Il desiderio di vendetta sembra prosperare attorno a noi. La sua presenza segnala uno scollamento tra senso di giustizia e senso di legalità. Esso svolge una funzione importante di riequilibrio psichico quando il danno subito a causa di una sopraffazione assume il significato di una ferita grave dell’amor proprio, mette chi ne fa le spese in una posizione subalterna, di sottomissione. Più la ferita appare grave, duratura e irreparabile, più la gestione del desiderio di vendetta diventa difficile e può portare a un senso di impotenza invincibile e a uno sbocco finale potenzialmente molto distruttivo.

Coltivare fantasie di vendetta aiuta a riparare internamente il senso di giustizia, a creare uno spazio intermedio tra la reazione cieca e l’impotenza.

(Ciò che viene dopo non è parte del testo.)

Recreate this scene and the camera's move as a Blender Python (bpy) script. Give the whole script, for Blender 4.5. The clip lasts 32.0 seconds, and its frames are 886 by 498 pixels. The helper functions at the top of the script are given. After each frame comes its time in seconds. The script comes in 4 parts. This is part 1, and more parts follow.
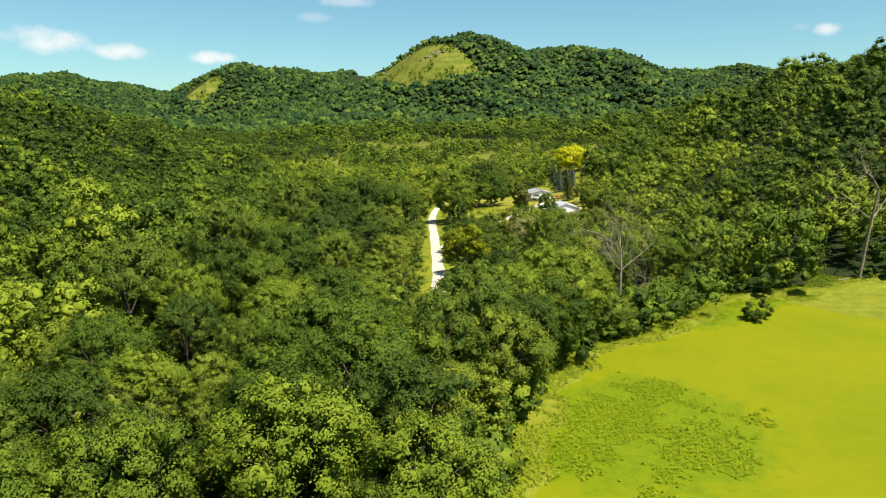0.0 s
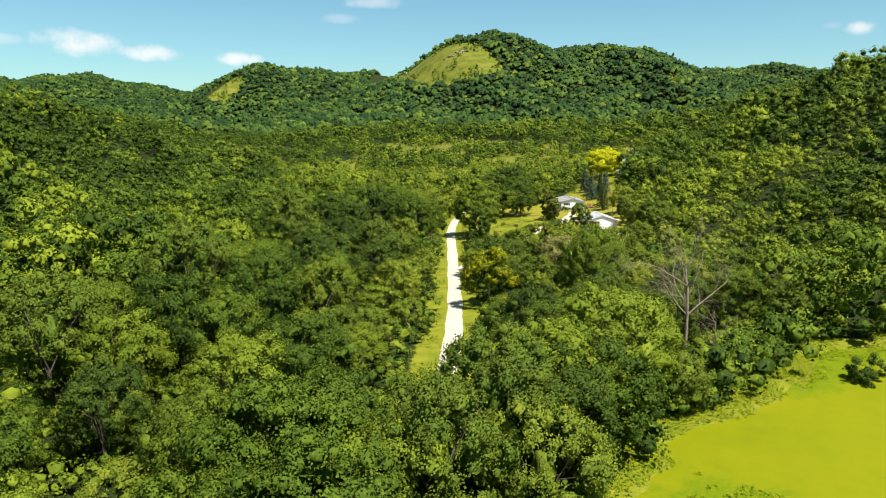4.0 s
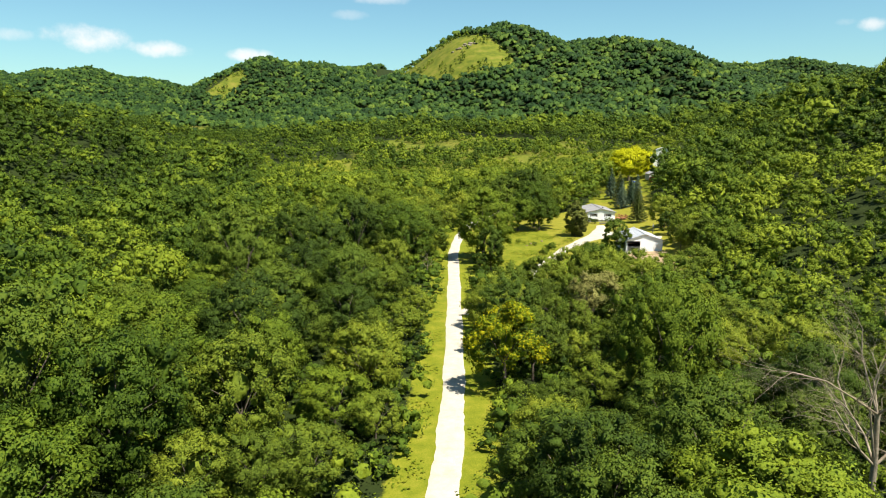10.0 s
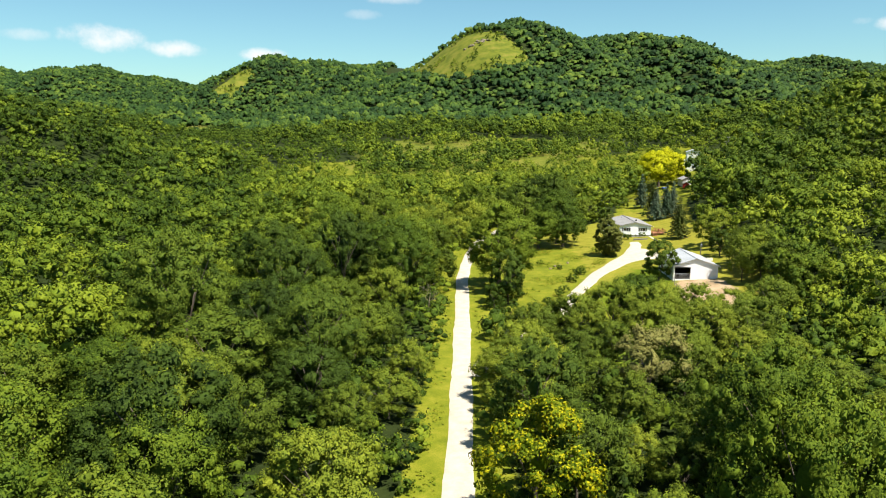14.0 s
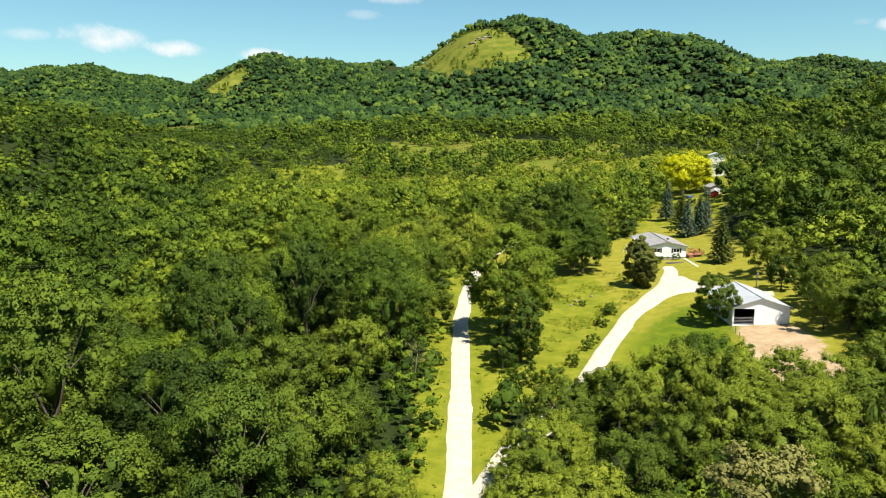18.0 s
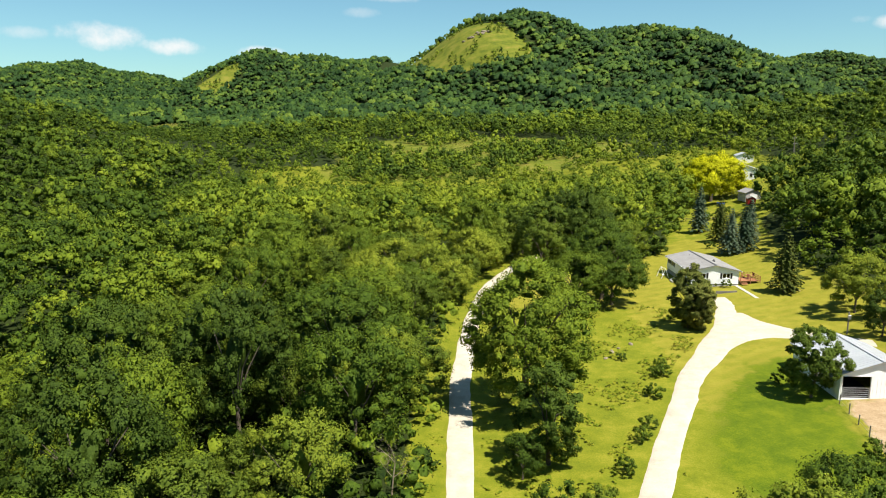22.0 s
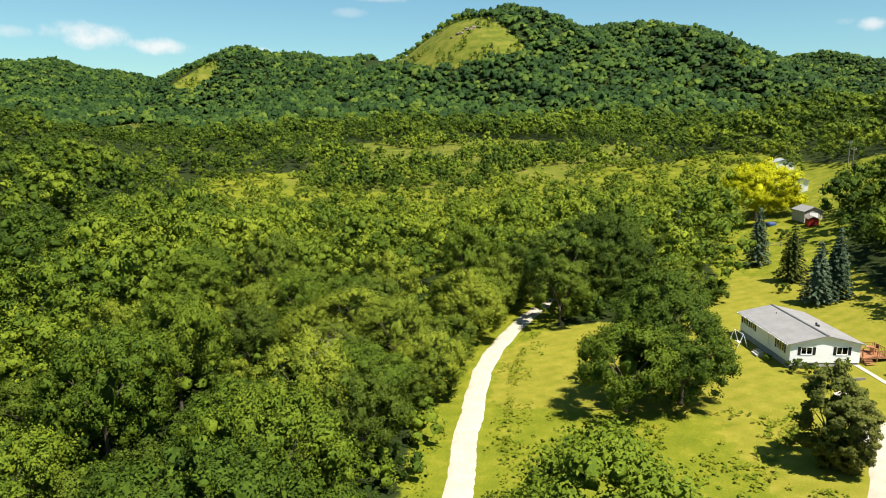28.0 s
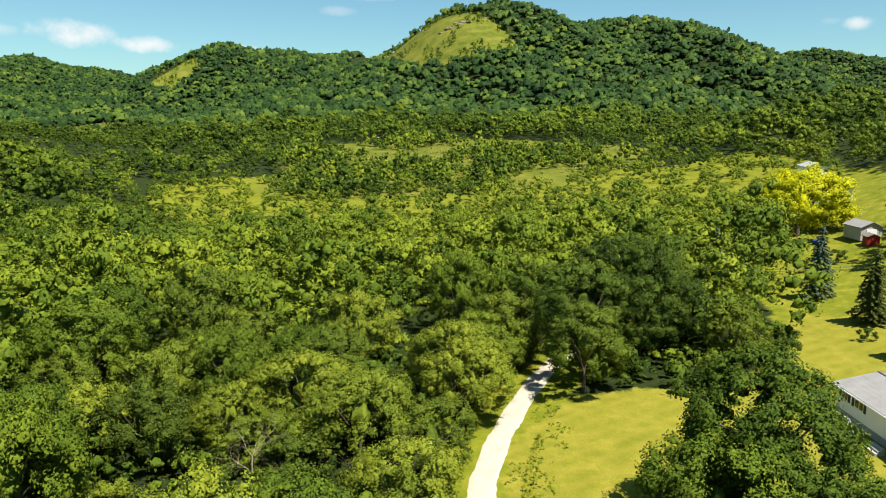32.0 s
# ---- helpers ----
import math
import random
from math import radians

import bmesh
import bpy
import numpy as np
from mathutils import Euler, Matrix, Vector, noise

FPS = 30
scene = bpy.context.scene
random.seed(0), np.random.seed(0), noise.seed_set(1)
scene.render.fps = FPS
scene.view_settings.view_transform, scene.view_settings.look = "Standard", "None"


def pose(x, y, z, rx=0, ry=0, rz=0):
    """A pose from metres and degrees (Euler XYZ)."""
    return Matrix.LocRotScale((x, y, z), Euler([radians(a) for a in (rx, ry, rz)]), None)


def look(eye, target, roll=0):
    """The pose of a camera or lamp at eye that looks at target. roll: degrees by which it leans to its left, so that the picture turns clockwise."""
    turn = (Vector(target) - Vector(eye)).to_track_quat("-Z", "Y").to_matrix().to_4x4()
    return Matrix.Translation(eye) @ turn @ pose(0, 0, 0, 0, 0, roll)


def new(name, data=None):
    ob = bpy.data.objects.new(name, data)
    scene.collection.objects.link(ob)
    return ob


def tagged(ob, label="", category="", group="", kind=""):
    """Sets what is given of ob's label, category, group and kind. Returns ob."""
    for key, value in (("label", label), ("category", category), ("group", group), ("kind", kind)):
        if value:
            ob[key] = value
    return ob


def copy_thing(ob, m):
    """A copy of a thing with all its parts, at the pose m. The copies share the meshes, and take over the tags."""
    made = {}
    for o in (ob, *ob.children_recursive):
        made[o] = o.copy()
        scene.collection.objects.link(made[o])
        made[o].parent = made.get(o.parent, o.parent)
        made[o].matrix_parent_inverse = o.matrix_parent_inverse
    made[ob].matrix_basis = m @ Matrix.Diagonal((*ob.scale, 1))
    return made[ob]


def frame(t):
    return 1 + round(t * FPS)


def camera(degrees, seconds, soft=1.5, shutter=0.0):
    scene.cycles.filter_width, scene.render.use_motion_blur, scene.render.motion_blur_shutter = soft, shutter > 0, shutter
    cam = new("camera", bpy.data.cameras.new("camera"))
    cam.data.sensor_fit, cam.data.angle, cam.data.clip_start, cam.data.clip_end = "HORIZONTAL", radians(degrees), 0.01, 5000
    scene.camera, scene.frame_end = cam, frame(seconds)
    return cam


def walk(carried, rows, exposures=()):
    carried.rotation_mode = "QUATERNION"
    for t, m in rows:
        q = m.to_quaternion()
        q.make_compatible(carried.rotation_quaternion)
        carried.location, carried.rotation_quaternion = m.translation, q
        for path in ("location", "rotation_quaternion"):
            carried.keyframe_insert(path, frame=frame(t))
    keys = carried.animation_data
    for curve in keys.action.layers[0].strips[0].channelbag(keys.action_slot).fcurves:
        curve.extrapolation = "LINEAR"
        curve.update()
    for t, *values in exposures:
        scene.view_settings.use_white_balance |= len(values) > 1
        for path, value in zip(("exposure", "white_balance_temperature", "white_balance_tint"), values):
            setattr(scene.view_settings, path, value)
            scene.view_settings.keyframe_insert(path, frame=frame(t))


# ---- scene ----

Serve a mettere in gioco l’immaginazione e dispositivi di azione simbolici, creativi che trasformano la concretezza dell’affronto subito in una visione superiore, più intelligente e eticamente nobile, delle miserie del mondo.

Quando nella propria esperienza personale le ferite narcisistiche sono profonde e molto precoci, la capacità di gestire i sentimenti di vendetta nel senso della costruzione di un’idea equilibrata della giustizia è molto ridotta. Il soggetto menomato nell’amor proprio vede nell’ingiustizia l’unico parametro affidabile per la definizione della propria posizione nel mondo e nella componente normativa, arbitraria presente in ogni legge l’unica vera autorità a cui fare riferimento. Con questa autorità, che combatte disperatamente, il soggetto si identifica segretamente alla ricerca di una rivincita, radicalmente illusoria e fuorviante, che domina prepotentemente il suo mondo interno.

Nella direzione opposta ci vuole grande sanità psichica per reagire in modo liberatorio a una sopraffazione intollerabile, che umilia gravemente il proprio modo di essere, e trasformare la subalternità in una grande rivalsa non solo per se stessi ma anche per l’interesse di tutti. Di questa sanità, che è capacità etica, ha dato prova, in tempi recenti, Nelson Mandela. In lui il desiderio legittimo di vendetta ha preso la strada non del perdono, cancellazione del debito, che mette il soggetto perdonante in una posizione di superiorità permanente, ma della scusa (sig nomi). L’andare oltre il rancore, scusando l’aggressore- senza levargli il biasimo, che tocca a lui superare- perché siamo tutti esseri umani capaci di sbagliare in modi terribili e ci riconosciamo in questo. Questa posizione non la si può raggiungere senza la spinta a vendicarsi e neppure senza la successiva trasformazione di questa spinta in senso della misura che contempla attraverso la misurazione del danno dell’altro, vendicatore/riparatore del nostro, il danno comune.

Sul senso della misura si è costituito il senso etico della Polis come amministratrice della giustizia. Ogni eccesso nell’ambito della comune convivenza più che come «moralmente» (convenzionalmente) esecrabile, deve essere sanzionato come hubris: la crescita rigogliosa e senza limiti di una pianta che opprime con la propria autoreferenzialità la crescita delle altre.

La Polis, attraverso l’hubris si appropria della vendetta, sovradaterminandola come punizione della mancanza del senso della misura, e si sostituisce alla forza divina. La punizione è esemplare: sanziona il colpevole e al tempo stesso agisce come esempio e ammonizione per tutti. Riconosce il diritto alla riabilitazione, ma segue il principio della non ripetibilità dell’hubris. La sanzione dell’autoreferenzialità irrispettosa degli altri, trasforma la vendetta in processo collettivo catartico di elaborazione del danno.